La réalisation d'un espace européen de sécurité, de liberté et de justice suscite une très forte attente de nos concitoyens qui n'acceptent plus que l'action des policiers et des juges s'arrête aux frontières alors que les criminels les franchissent facilement; ils n'acceptent plus non plus la gestion en ordre dispersé de phénomènes d'ampleur européen, qu'il s'agisse de l'immigration ou de la lutte contre certaines formes de criminalités internationales.
Après le marché intérieur et l'euro, elle représente la prochaine étape ambitieuse de la contruction européenne. Il s'agit tout à la fois de protéger les citoyens, dans le respect des garanties offertes par l'Etat de droit, en luttant contre la criminalité et contre les dangers menaçant l'ordre public, d'aider les Etats membres à assumer efficacement la responsabilité qui leur incombe pour la sauvegarde de la sécurité intérieure et de faciliter la vie quotidienne des citoyens européens dans l'exercice de leur liberté de circulation et d'établissement au sein de notre espace commun.
Les représentants des gouvernements français et allemand à la Convention européenne appellent de leurs voeux une démarche volontaire et exigeante pour relever ce défi majeur. A cette fin, ils présentent les propositions suivantes et invitent tout autre conventionnel qui le souhaite à s'associer à cette démarche.

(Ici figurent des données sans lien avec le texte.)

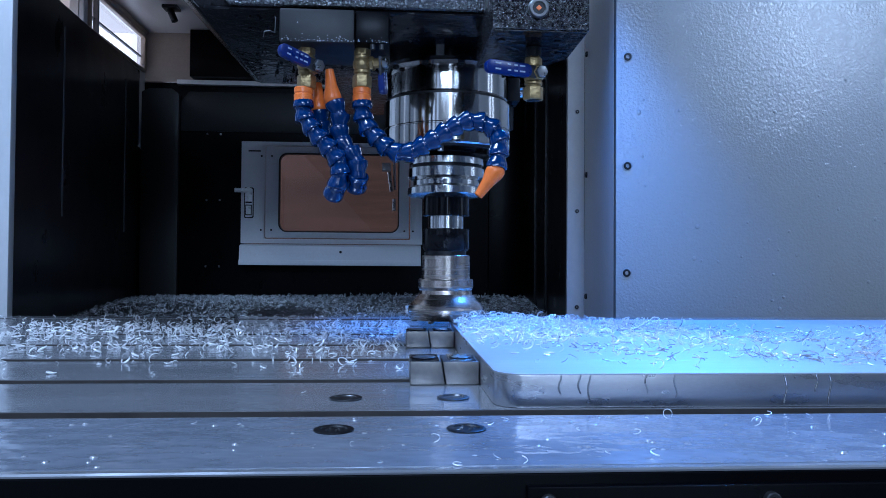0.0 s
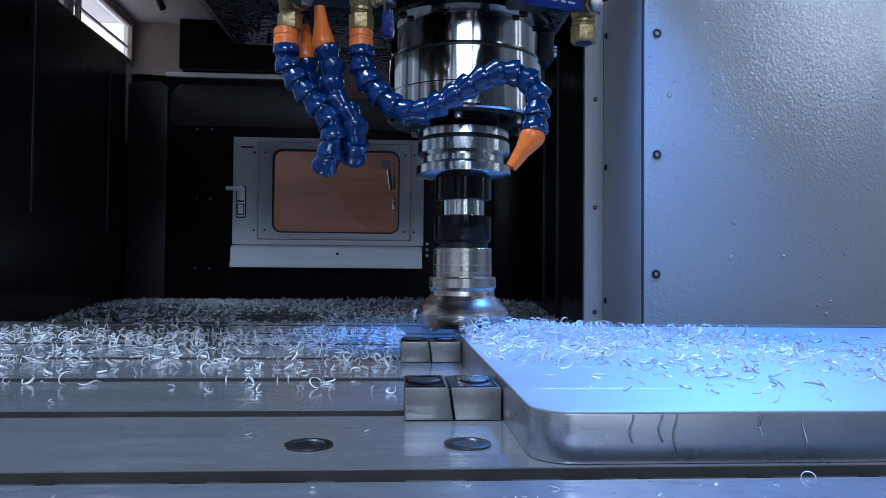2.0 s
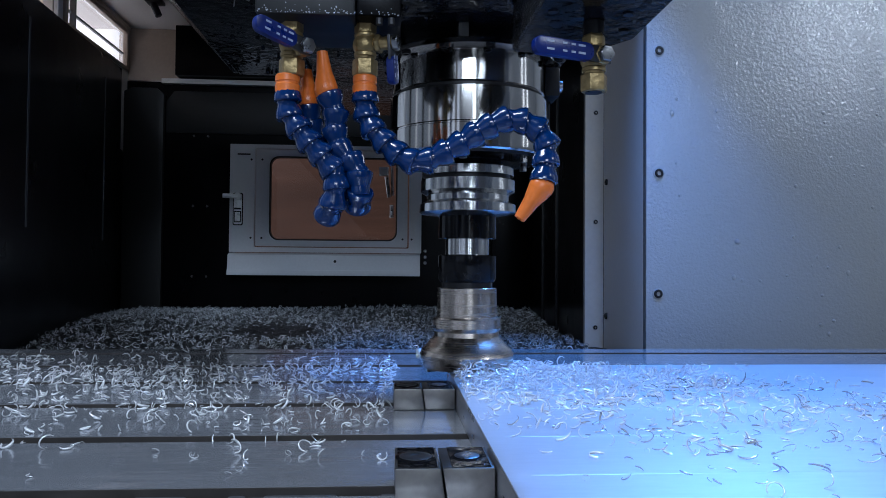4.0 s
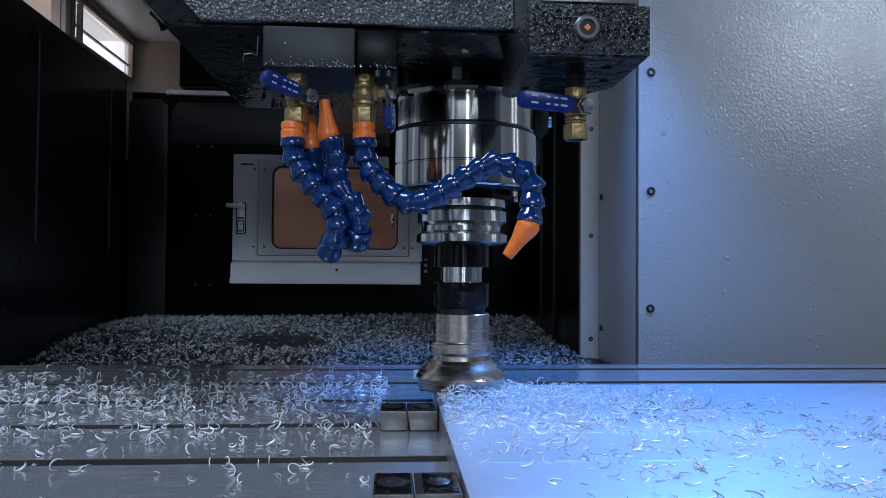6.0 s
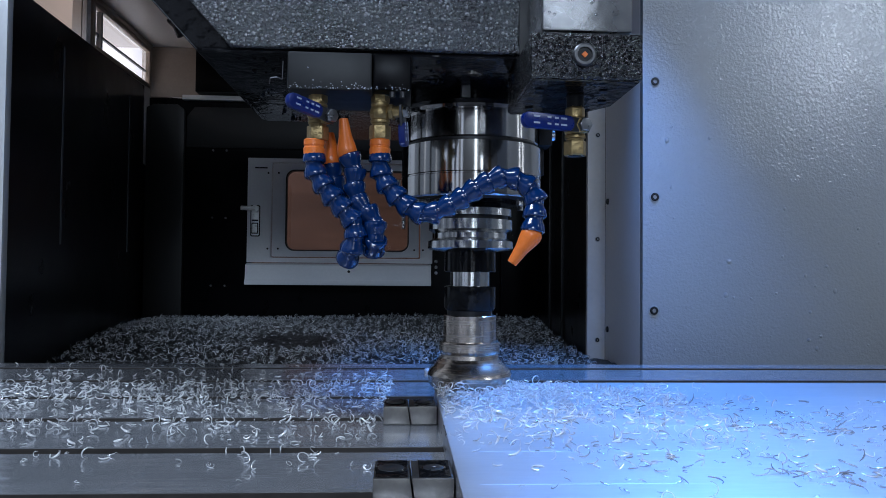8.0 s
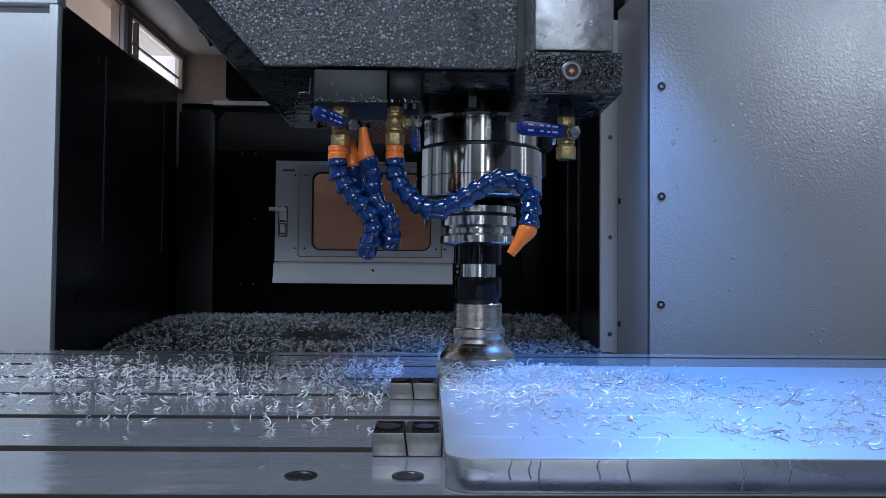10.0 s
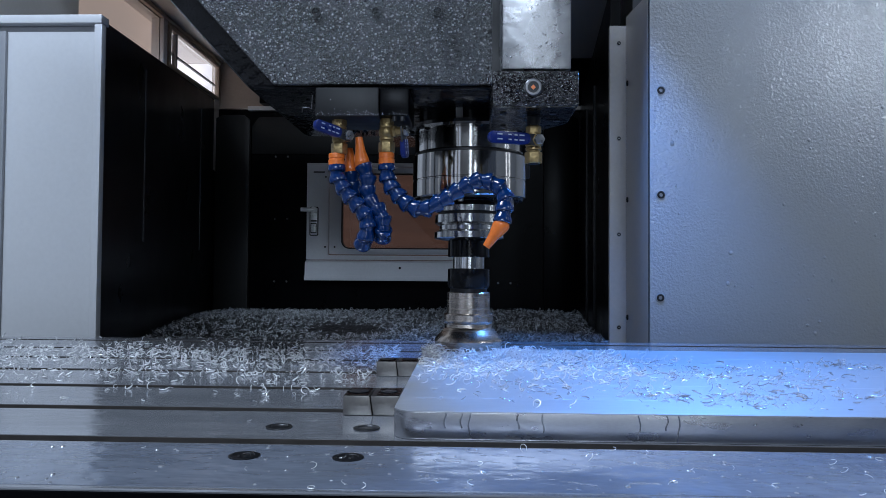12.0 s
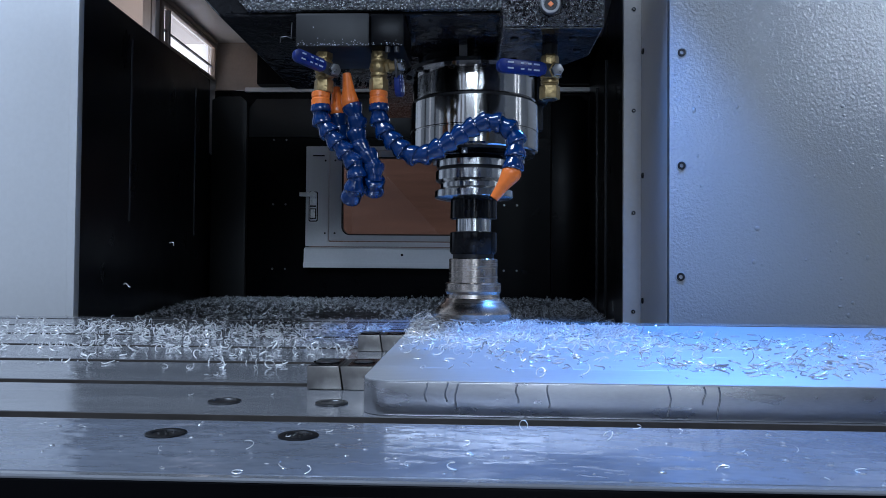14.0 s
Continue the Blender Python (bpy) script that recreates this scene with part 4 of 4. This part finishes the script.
# single chips thrown from the cutter into the recess: time at the middle of the flight, and the place then
THROWN = [(1.6, -0.50, 0.70, 0.06), (3.0, -0.55, 0.90, 0.10), (6.5, -0.412, 0.80, 0.1085), (6.5, -0.489, 0.90, 0.172), (6.5, -0.494, 0.80, 0.33), (7.5, -0.45, 0.75, 0.15),
          (11.0, -0.584, 0.50, 0.070), (11.0, -0.574, 0.60, 0.053), (11.0, -0.517, 0.70, 0.037), (12.5, -0.569, 0.60, 0.078), (12.5, -0.569, 0.80, 0.088),
          (14.0, -0.549, 0.70, 0.100), (14.0, -0.534, 0.50, 0.030), (13.2, -0.52, 0.62, 0.05)]


def thrown_chips():
    out = []
    for k, row in enumerate(THROWN):
        c = thing("thrown_chip", (0, 0, 0), "single bright chip thrown from the cutter", "chip", "thrown chips")
        line = [Vector((0.009 * (i / 7 - 0.5), 0.002 * math.sin(i * 0.9 + k), 0.0025 * math.cos(i * 0.5 + k))) for i in range(8)]
        bm = bmesh.new()
        for a, b in zip(line, line[1:]):
            rod(a, b, 0.0011, 6, bm)
        part("curl", bm, CHIP, c)
        out.append((c, row))
    return out


thrown = thrown_chips()


# ---- motion ----
def motions():
    movers = [table, workpiece, *clamps, *swarf]
    for ob in movers:
        home = ob.matrix_basis.copy()
        walk(ob, [(t, Matrix.Translation((s, 0, 0)) @ home) for t, s in FEED])
    for k, (c, (t, x, y, z)) in enumerate(thrown):
        start, end = Vector((-0.028, 0.020, 0.024)), Vector((x * 1.22, y * 1.18, 0.0))
        end.x = max(end.x, -0.62)
        end.z = float(bed_height(np.array(end.x), np.array(end.y))) + 0.004
        rows = [(0.0, pose(*start)), (t - 0.25, pose(*start)), (t, pose(x, y, z, 20, 15 * (k % 3), 12 * (k % 5))), (t + 0.25, pose(*end, 40, 20, 60)), (14.0, pose(*end, 40, 20, 60))]
        walk(c, rows if t < 13.5 else rows[:3])
    home = tool.matrix_basis.copy()
    walk(tool, [(k * 0.1, home @ pose(0, 0, 0, 0, 0, -70.0 * k)) for k in range(141)])


motions()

I. Ampleur de la coopération policière et judiciaire en matière pénale

Dans le nouveau traité constitutionnel unique, des titres séparés devraient être attribués à la coopération judiciaire en matière pénale et à la coopération policière.

1. Parquet européen

L'autorisation de créer un parquet européen sera introduite dans le traité. Le parquet européen devrait être élaboré par étapes à partir d'Eurojust, pour passer peu à peu de simples pouvoirs de coordination à des pouvoirs de déclenchement de procédures d'enquête, de direction de celles-ci et d'évocation d'affaires.
Il pourra, notamment, être chargé de la protection de biens juridiques relevant du droit communautaire et de la poursuite de certaines formes graves de criminalité transfrontière.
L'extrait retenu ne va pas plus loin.